A Persian Cafe, Edward Lord Weeks

Sunday, 12 July 2020

Some Thoughts on Politicisation of the Civil Service

Trying to get back into the habit of blogging, mostly so that I'm writing more frequently. I'm not starting to write with well-formed views, or even nascent thoughts which I hope to clarify through the act of writing, so don't expect too much from this post.


One recent piece of news: the resignation of Sir Mark Sedwill, who until recently held the posts of the UK Cabinet Secretary and National Security Advisor. Significantly, his replacement as NSA will be David Frost, presently the UK Lead Negotiator in the negotiations with the EU.

For people not from the UK: the higher posts in our civil service are considered non-political: while there is ministerial involvement in the recruitment of Permanent Secretaries (the civil servants who run government departments) and Director-Generals (the next rung down, and incidentally the highest rung I've had personal contact with in my own work as a fairly junior civil servant), but this is usually more limited than the extent of involvement which is suspected here.

I'm not going to comment too much upon the circumstances of Sedwill's departure. I know very little about him - when he started as Cabinet Secretary I began but did not complete a rather tongue-in-cheek post pretending that his "Fusion Doctrine" was the latest and most damning sign yet of the authoritarian nature of the government, but besides the minimal research involved in that I know nothing of him. The suggestion I've seen was that the UK's appalling response to Coronavirus was a proximate cause, since one would expect the NSA to be on top of the UK's pandemic response. Perhaps this is true, it seems plausible, but really very few people know enough to say with great confidence and I am certainly not one of them.

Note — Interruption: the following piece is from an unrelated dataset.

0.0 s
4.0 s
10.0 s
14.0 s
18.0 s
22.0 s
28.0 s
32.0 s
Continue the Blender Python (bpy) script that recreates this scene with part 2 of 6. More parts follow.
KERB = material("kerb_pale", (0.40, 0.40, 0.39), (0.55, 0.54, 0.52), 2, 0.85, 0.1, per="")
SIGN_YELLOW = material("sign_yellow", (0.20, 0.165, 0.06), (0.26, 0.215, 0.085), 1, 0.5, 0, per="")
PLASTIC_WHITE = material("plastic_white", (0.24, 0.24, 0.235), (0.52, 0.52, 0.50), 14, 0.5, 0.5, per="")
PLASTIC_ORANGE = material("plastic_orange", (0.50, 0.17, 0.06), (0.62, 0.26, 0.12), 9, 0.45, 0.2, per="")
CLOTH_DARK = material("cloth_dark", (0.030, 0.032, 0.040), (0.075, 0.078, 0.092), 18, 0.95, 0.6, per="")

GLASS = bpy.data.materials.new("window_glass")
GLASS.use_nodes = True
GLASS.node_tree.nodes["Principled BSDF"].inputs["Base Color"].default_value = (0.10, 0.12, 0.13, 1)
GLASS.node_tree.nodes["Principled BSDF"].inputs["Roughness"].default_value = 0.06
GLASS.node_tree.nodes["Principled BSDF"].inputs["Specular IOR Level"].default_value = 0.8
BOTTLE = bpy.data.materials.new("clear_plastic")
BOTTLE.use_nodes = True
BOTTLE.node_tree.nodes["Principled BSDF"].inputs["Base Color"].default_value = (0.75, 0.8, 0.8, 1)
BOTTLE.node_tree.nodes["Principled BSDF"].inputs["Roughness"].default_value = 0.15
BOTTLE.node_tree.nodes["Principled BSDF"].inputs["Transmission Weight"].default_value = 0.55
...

I'm not going to to comment much, either, on the appointment of David Frost as the new NSA - or at least, not on him personally. He previously served as the UK Ambassador to Denmark, and has held two Director-level posts previously, so I don't think objections to his appointment should focus upon questions of competence.

The move to making the position openly political is itself interesting, however. To comment effectively on this, one requires a conception of under what circumstances a decision should be considered "political" as opposed to "operational". The standard self-conception of the civil service would be that our political ministers tell us what to do - or we distil an understanding of what they want from their public statements. We then do what they want, providing updates on what we're doing, giving options and recommendations but giving them the decision where it's not clear what they want, alerting them to risks of the proposed approach - but there are a lot of details which one simply does not need to check with ministers. Political decisions, then, are those which involve (a) a weighting of interests: as a country would we rather seek to achieve X or Y, noting that X is better for some people but worse for others, or that it carries a certain risk, or will take longer to put into place; or (b), a decision about what it is, at the more fundamental levels, that the UK government is aiming to achieve.

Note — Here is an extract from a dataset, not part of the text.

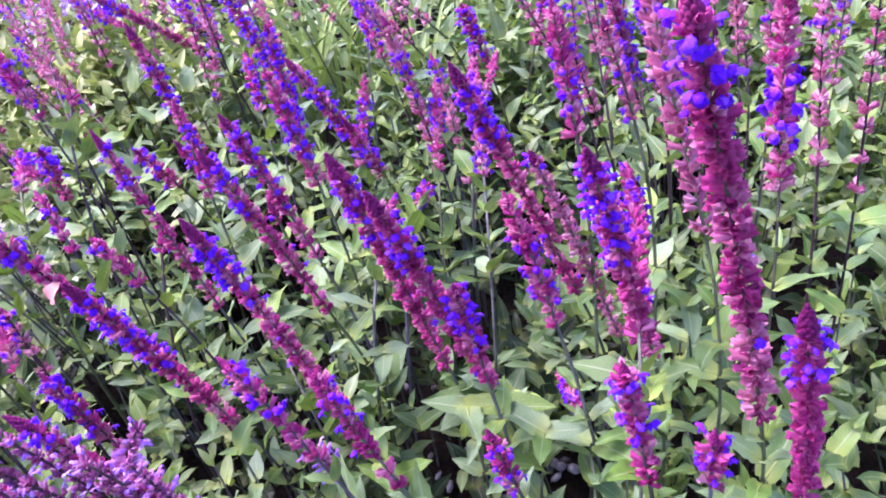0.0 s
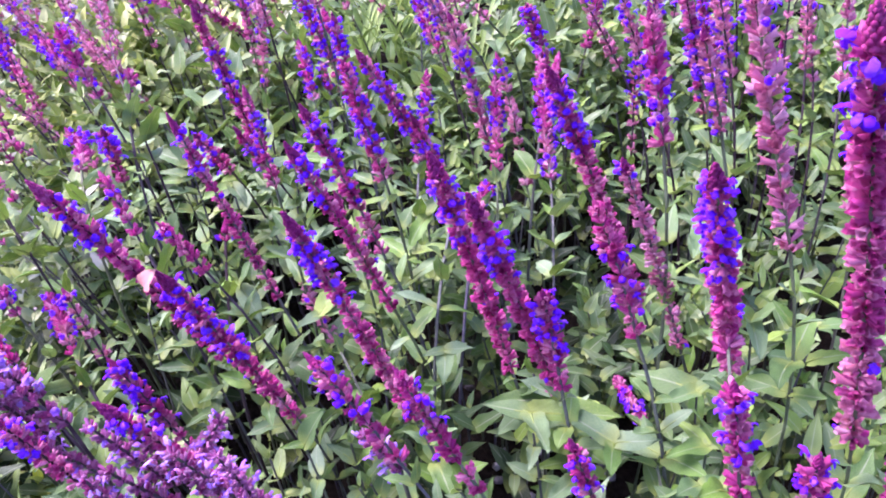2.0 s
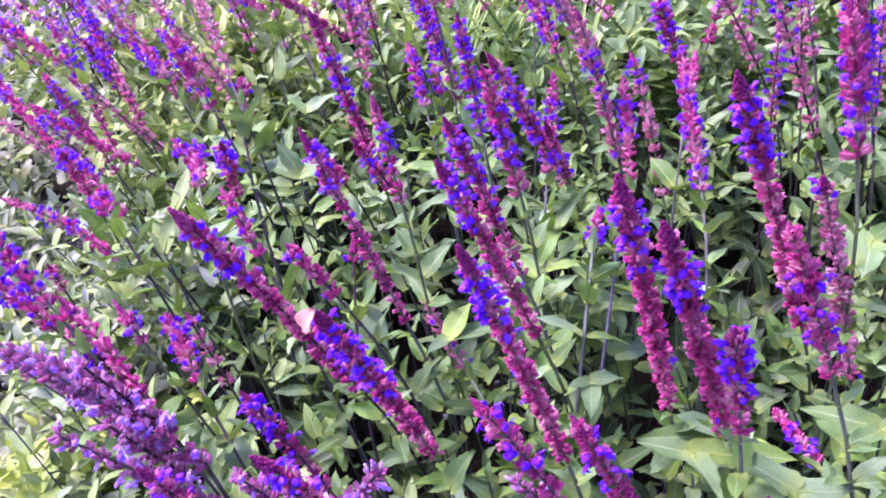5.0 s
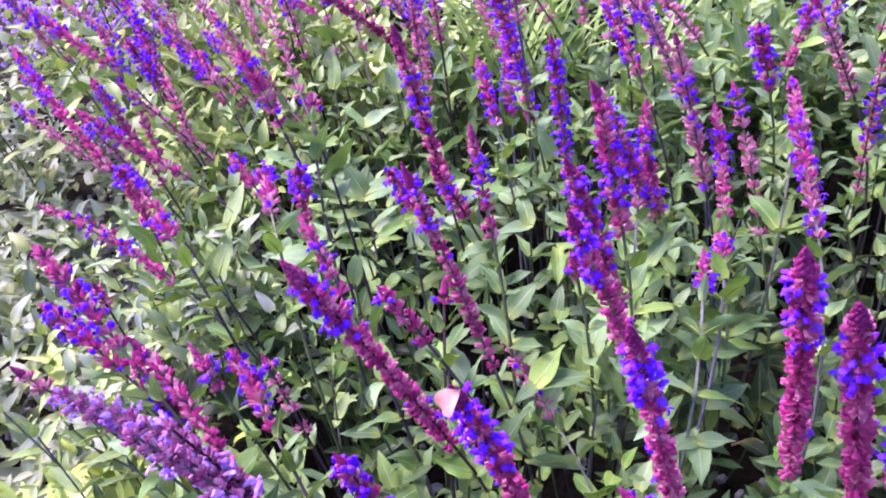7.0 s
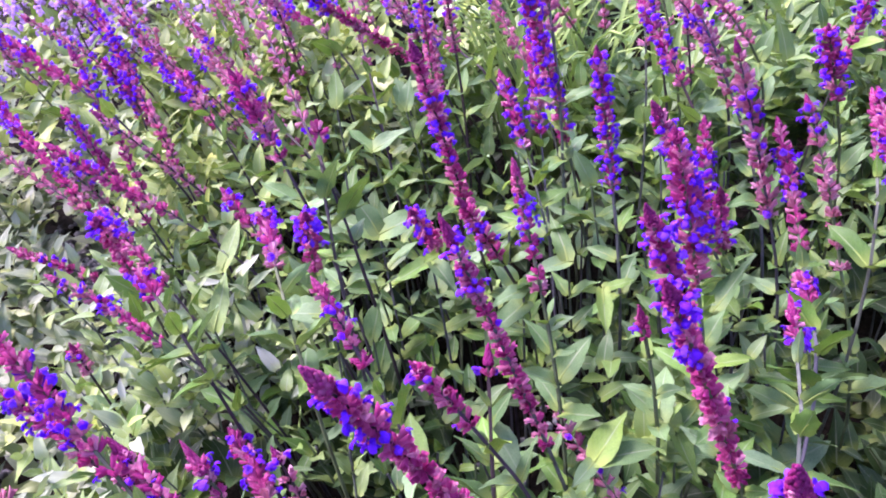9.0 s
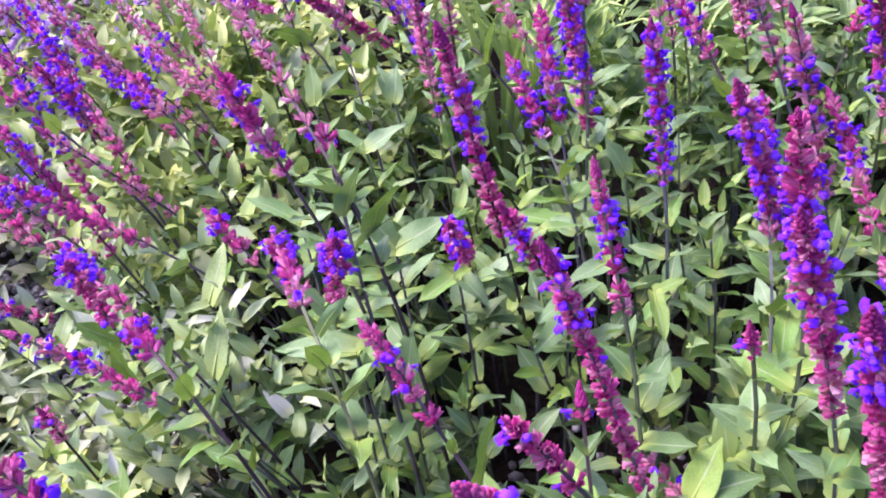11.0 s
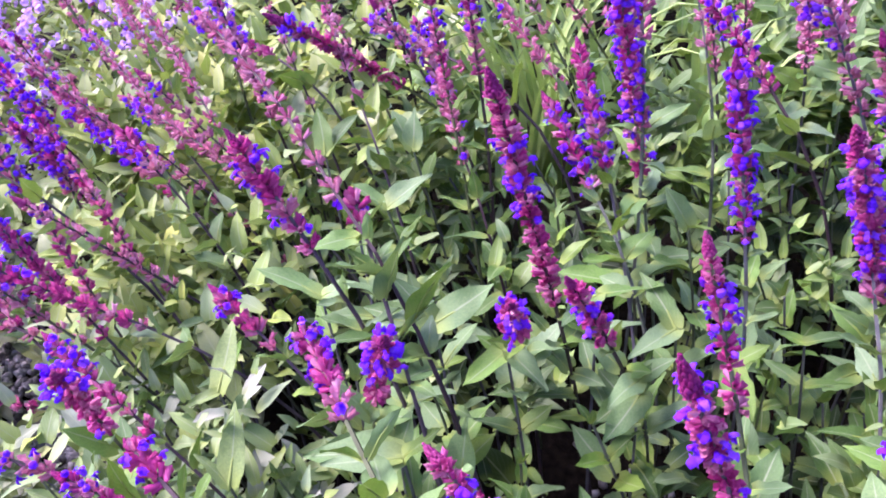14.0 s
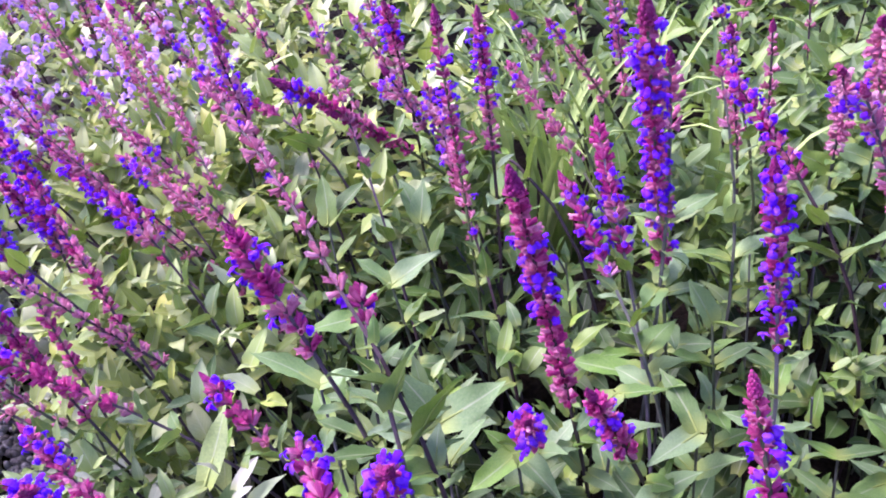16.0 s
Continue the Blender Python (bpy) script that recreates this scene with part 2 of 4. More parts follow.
def add_cup(bm, m, length, r0, r1, sides=6, lip=0.3, flare=1.15):
    """A calyx: a small swollen bell along +Z that opens to two rounded lips, the upper one longer."""
    rings = []
    for h, r in ((0.0, r0), (0.25, r1 * 0.85), (0.6, r1)):
        rings.append([bm.verts.new(m @ Vector((math.cos(a) * r, math.sin(a) * r * 0.85, h * length))) for a in [2 * math.pi * k / sides for k in range(sides)]])
    tips = []
    for k in range(sides):
        a = 2 * math.pi * k / sides
        c = math.cos(a)
        h = length * (0.82 + lip * (c * c if c > 0 else 0.6 * c * c))
        rr = r1 * (flare if abs(c) > 0.5 else 0.9)
        tips.append(bm.verts.new(m @ Vector((c * rr, math.sin(a) * rr, h))))
    rings.append(tips)
    for a, c in zip(rings, rings[1:]):
        for k in range(sides):
            bm.faces.new([a[k], a[(k + 1) % sides], c[(k + 1) % sides], c[k]])


def add_flower(bm, m, size, rng):
    """A two-lipped flower: a curved tube, a narrow hooded upper lip and a three-lobed lower lip."""
    def strip(points, widths):
        last = None
        for p, w in zip(points, widths):
            now = [bm.verts.new(m @ (Vector((-w, *p)) * size)), bm.verts.new(m @ (Vector((0, p[0], p[1] + w * 0.5)) * size)), bm.verts.new(m @ (Vector((w, *p)) * size))]
            if last:
                bm.faces.new([last[0], last[1], now[1], now[0]])
                bm.faces.new([last[1], last[2], now[2], now[1]])
            last = now
    strip([(0, 0), (0.05, 0.42), (0.2, 0.74), (0.46, 0.9), (0.66, 0.8)], [0.14, 0.19, 0.25, 0.22, 0.07])
    strip([(-0.06, 0.3), (0.0, 0.52), (0.25, 0.57), (0.5, 0.42), (0.7, 0.15)], [0.13, 0.17, 0.25, 0.40, 0.20])
    for sgn in (-1, 1):
        c = Vector((0.22 * sgn, 0.3, 0.55))
        pts = [Vector((0.1 * sgn, 0.1, 0.55)), Vector((0.4 * sgn, 0.22, 0.62)), Vector((0.46 * sgn, 0.45, 0.45)), Vector((0.2 * sgn, 0.42, 0.5))]
        vs = [bm.verts.new(m @ ((p + Vector((0, 0, rng.uniform(-0.05, 0.05)))) * size)) for p in pts]
        mid = bm.verts.new(m @ (c * size))
        for q in range(4):
            bm.faces.new([vs[q], vs[(q + 1) % 4], mid])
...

What are the kinds of decisions of that sort which will arise in the post of NSA? One can think of a few - e.g. what are the criteria we prioritise when deciding how significant a risk is (loss of life? loss of effective national sovereignty? do we value lives differently based on the ages of the people dying?). Where risks are brought into being or exacerbated by the actions of other governments, particularly our allies, how do we respond to that? Certainly it feels as though, given the politically neutral basis of the UK civil service, there should be some political oversight - when the NSA reports to Cabinet on risks to the UK, they are not simply "reporting the facts" - they are passing on a mixture of fact and opinion, filtered by opinions regarding what is significant enough to be worth reporting on.

Is security different to other areas, in a way that justifies a political role which we do not apply across the board? I don't know. The argument which comes to mind is that a major advantage of political appointments - and in particular of ministers appointing their friends - is that it promotes greater trust between political and operational officials, and may give operational officials more leeway to tell unpleasant or unpalatable truths. There are of course risks to this approach, so I can see an argument that it's not an approach you'd want to take generally (and in any case, there's probably only so many people who have the requisite level of trust with any given Prime Minister, so it's not something you could do across the government) but in the field of security, where such truths are more likely to abound, it's worthwhile.

I have doubts about the merits of that with regard to this particular government; going into detail on that would possibly go beyond the civil service neutrality which I would prefer to uphold whenever writing publicly. In any case, these doubts are similar to those which Stian Westlake has written about with regard to the government's strategy around procurement and the need for freedom from state aid rules.